Cholesterol Levels Down Among U.S. Adults
Know Your LDL Level
These positive cholesterol trends have already started to make a dent in rates of heart disease, says Steven Nissen, MD. He is the chair of cardiovascular medicine at the Cleveland Clinic in Ohio.
“We know that the single best predictor of heart disease is cholesterol levels, and they have been going down,” Nissen says.
“Levels of LDL cholesterol have declined substantially, and along with that decline, we are seeing a reduction in age-related heart disease,” he says. Rates of heart disease have declined steadily since the 1960s, according to the CDC.
“This is a good news story, but there are storm clouds on the horizon,” Nissen says. Soaring rates of obesity and diabetes threaten to overshadow this progress.

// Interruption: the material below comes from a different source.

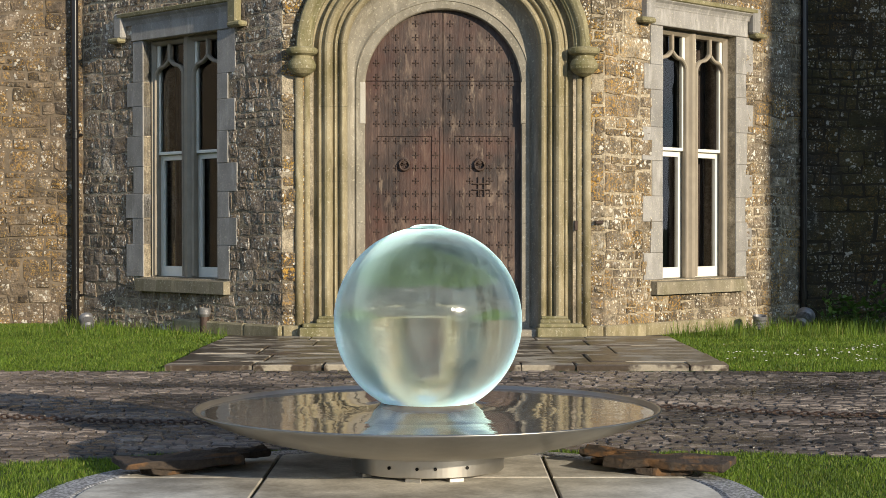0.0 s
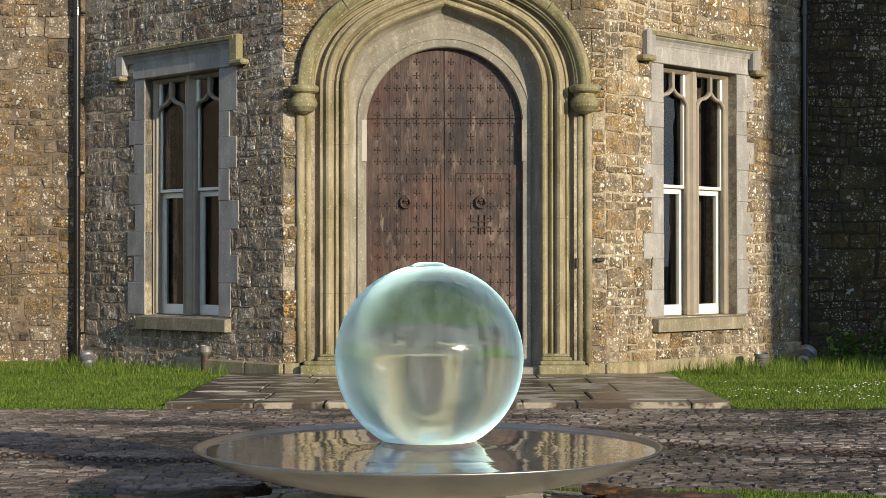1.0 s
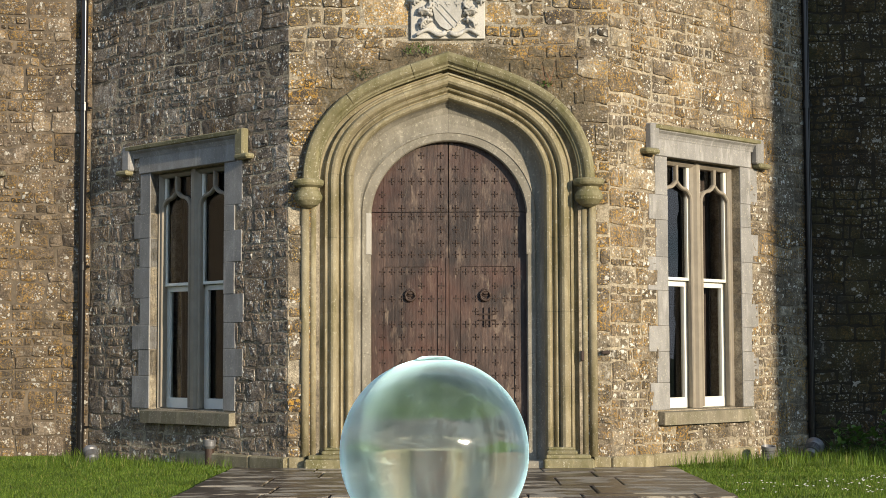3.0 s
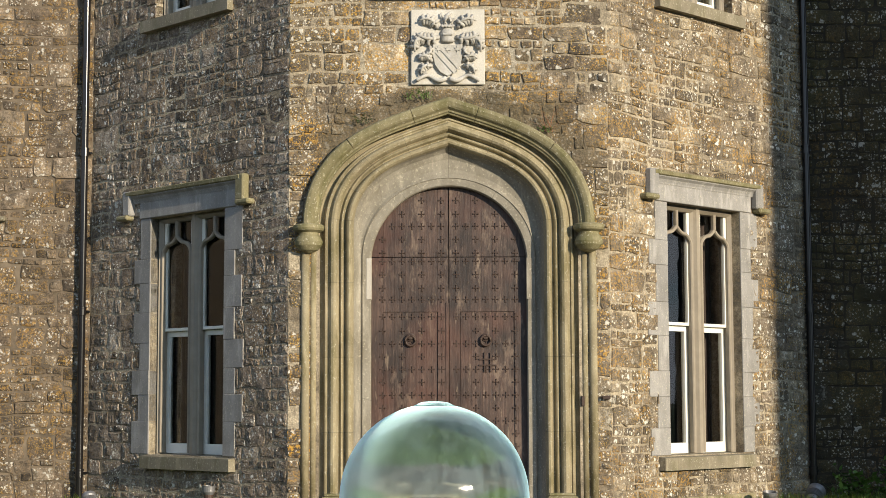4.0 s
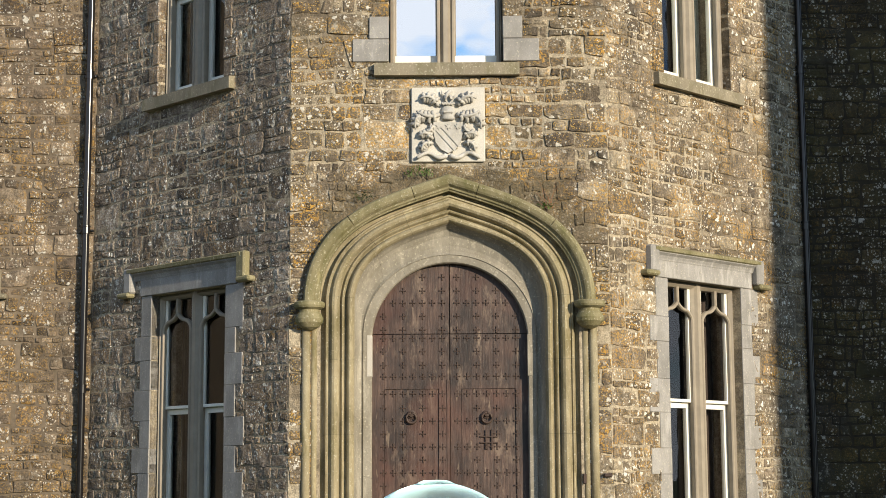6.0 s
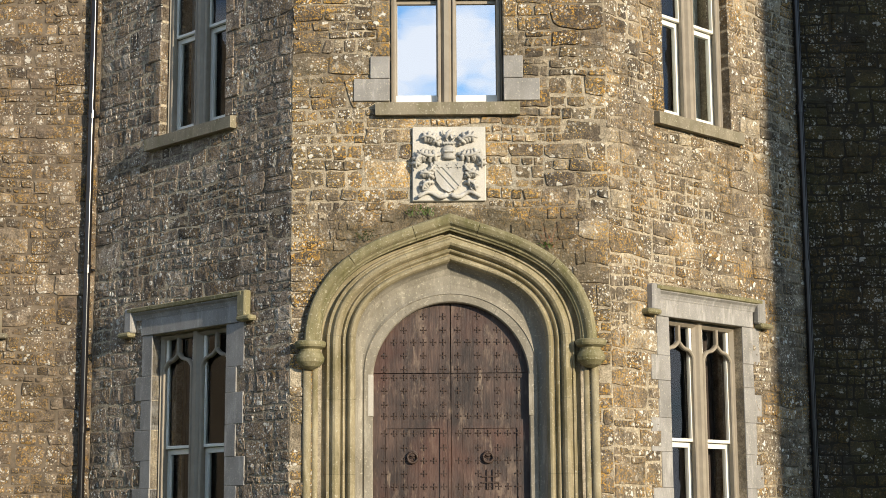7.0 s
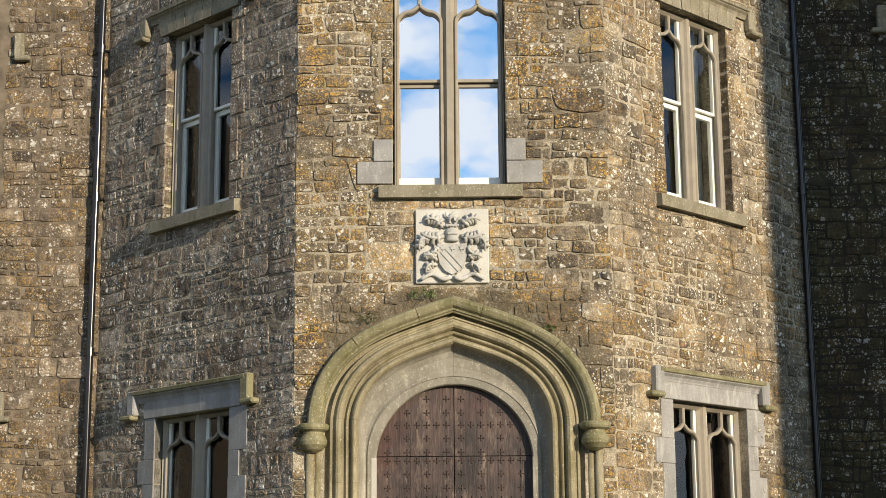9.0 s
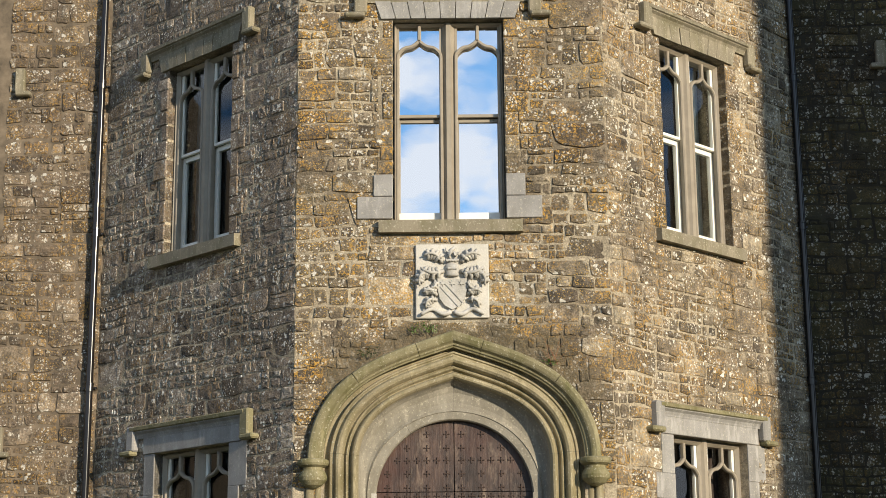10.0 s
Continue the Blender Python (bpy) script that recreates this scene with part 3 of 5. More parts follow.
def verge(x):
    """The near edge of the drive, which bows round the terrace."""
    u = max(-3.5, min(3.5, x + 0.07))
    return 8.25 - (0.125 if u < 0 else 0.055) * u * u


def road_bed():
    bm = bmesh.new()
    near = [(-14, verge(-14))] + [(x * 0.25, verge(x * 0.25)) for x in range(-14, 15)] + [(14, verge(14))]
    bm.faces.new([bm.verts.new((x, y, 0.004)) for x, y in near + [(14, 12.72), (-14, 12.72)]])
    return tagged(part("road", bm, M_BED), "dark bed of the cobbled drive", "road", kind="structure")


road = road_bed()
apron = tagged(part("pavement", box((-2.20, 12.96, -0.05), (2.26, 16.9, 0.022), bevel=0.004), M_BED), "dark bed under the doorway flagstones", "pavement", kind="structure")


def flag(name, x0, x1, y0, y1, z0, z1, material, parent, rng, gap=0.008):
    j = lambda: rng.uniform(-0.006, 0.006)
    o = [(x0 + gap + j(), y0 + gap + j()), (x1 - gap + j(), y0 + gap + j()), (x1 - gap + j(), y1 - gap + j()), (x0 + gap + j(), y1 - gap + j())]
    c = ((x0 + x1) / 2, (y0 + y1) / 2)
    V = [(x, y, z0) for x, y in o] + [(x, y, z1 - 0.008) for x, y in o]
    V += [(x + (c[0] - x) * 0.02, y + (c[1] - y) * 0.02, z1 + rng.uniform(-0.003, 0.003)) for x, y in o]
    Fc = [(i, (i + 1) % 4, 4 + (i + 1) % 4, 4 + i) for i in range(4)] + [(4 + i, 4 + (i + 1) % 4, 8 + (i + 1) % 4, 8 + i) for i in range(4)] + [(8, 9, 10, 11)]
    return raw(name, V, Fc, material, parent)


rng = random.Random(4)
y = 12.90
for dep, cuts in ((0.32, (-2.2, -1.5, -0.95, -0.1, 0.62, 1.05, 1.95, 2.27)), (0.85, (-2.19, -1.45, -0.5, 0.45, 1.2, 2.27)), (0.95, (-2.19, -1.6, -0.75, 0.1, 0.95, 1.5, 2.26)),
                  (0.75, (-2.18, -1.2, -0.3, 0.5, 1.35, 2.26)), (0.6, (-2.17, -1.3, -0.9, 0.2, 0.9, 1.4, 2.26))):
    for a, b in zip(cuts, cuts[1:]):
        flag("flagstone", a, b, y, y + dep, -0.03, 0.048, M_FLAG, apron, rng)
    y += dep
tagged(part("threshold", box((-0.95, 16.3, 0.0), (0.95, 17.0, 0.11), bevel=0.012), M_INNERSTONE), "worn stone threshold of the door", "threshold", kind="structure")

# round terrace under the basin
TC, TR = (-0.18, 6.78), 1.34
terrace = tagged(part("terrace", lathe([(0, 0.010), (TR - 0.02, 0.010), (TR - 0.01, -0.04)], (*TC, 0), 72), M_BED), "dark bed of the round slab terrace", "pavement", kind="structure")
pebble_bed = lathe([(TR - 0.02, 0.0), (TR + 0.02, 0.022), (TR + 0.16, 0.020), (TR + 0.2, -0.01)], (*TC, 0), 72)
m = Nodes("grey_pebbles", 0.6)
M_PEBBLE = m.done(m.ramp(m.spots(60), (0.0, 0.62), (0.4, 0.38), (0.6, 0.14)), m.spots(60), -0.8, 0.012)
tagged(part("pavement_edge", pebble_bed, M_PEBBLE), "grey pebble edging round the slabs", "edging", kind="structure")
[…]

“The most likely and plausible explanation is that the decline in cholesterol is due to the more extensive use of medication in the at-risk population,” he says. “We are not moving more or getting lighter, and this didn’t happen by accident."
The new study serves to back up some of these points. There was not a decrease in how much cholesterol-raising saturated fat U.S. adults ate as a percentage of their daily calories, and there was little progress made in boosting physical activity among adults.
The health message is clear and applies to all adults. “Know your LDL,” he says. “If it is above the optimal level, ask your doctor if you have a high enough risk to warrant treatment.”